## Problem
Repeat, exactly and only, the lines from the beginning of the data through the line with "return x + 0.016". Pictures are left out.

─── Collected material

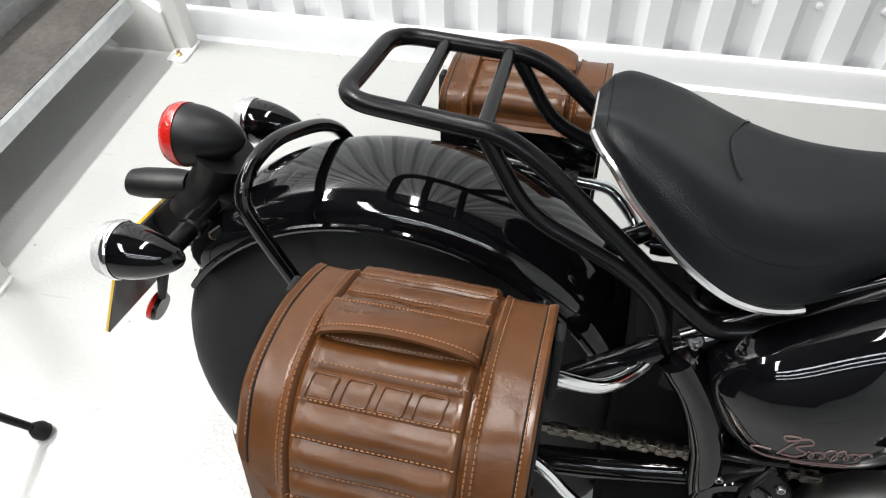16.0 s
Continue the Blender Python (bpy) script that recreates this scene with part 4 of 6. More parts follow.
# ---- panniers ----
def pannier(s, label):
    """A soft pannier hung beside the wheel; s is -1 on the bike's right side and 1 on its left."""
    bag = thing("pannier", label, "pannier bag", place=BIKE @ Matrix.Translation((0.014, 0.008, -0.004) if s > 0 else (0.0, -0.008, -0.004)), group="panniers")
    x0, x1 = 0.008, 0.226
    def lean(x, z):
        """The bag's rear edge draws in towards its foot."""
        return x + 0.016 * max(0.0, 0.60 - z) / 0.22 * (x1 - x) / (x1 - x0)

    # section of the body, from the inner foot round to the outer foot: distance out, height
    sec = bent([(0.182, 0.372), (0.182, 0.662), (0.262, 0.682), (0.322, 0.669), (0.345, 0.625), (0.352, 0.44), (0.346, 0.395), (0.320, 0.374)], 0.022, 5, closed=True)
    g = Geo()
    rings = []
    n = 14
    for i in range(n + 1):
        f = i / n
        x = x0 + (x1 - x0) * f
        e = max(0.0, 1 - min(f, 1 - f) * 9)
        c = np.array((0.27, 0.53))
        k = 1 - 0.05 * e * e
        rings.append([(lean(x, q[1]), s * (c[0] + (q[0] - c[0]) * k), c[1] + (q[1] - c[1]) * k) for q in sec])
    shell(g, rings)
    part("bag_body", g, M["nylon"], bag, "black textile body")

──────

## In response
16.0 s
Continue the Blender Python (bpy) script that recreates this scene with part 4 of 6. More parts follow.
# ---- panniers ----
def pannier(s, label):
    """A soft pannier hung beside the wheel; s is -1 on the bike's right side and 1 on its left."""
    bag = thing("pannier", label, "pannier bag", place=BIKE @ Matrix.Translation((0.014, 0.008, -0.004) if s > 0 else (0.0, -0.008, -0.004)), group="panniers")
    x0, x1 = 0.008, 0.226
    def lean(x, z):
        """The bag's rear edge draws in towards its foot."""
        return x + 0.016 * max(0.0, 0.60 - z) / 0.22 * (x1 - x) / (x1 - x0)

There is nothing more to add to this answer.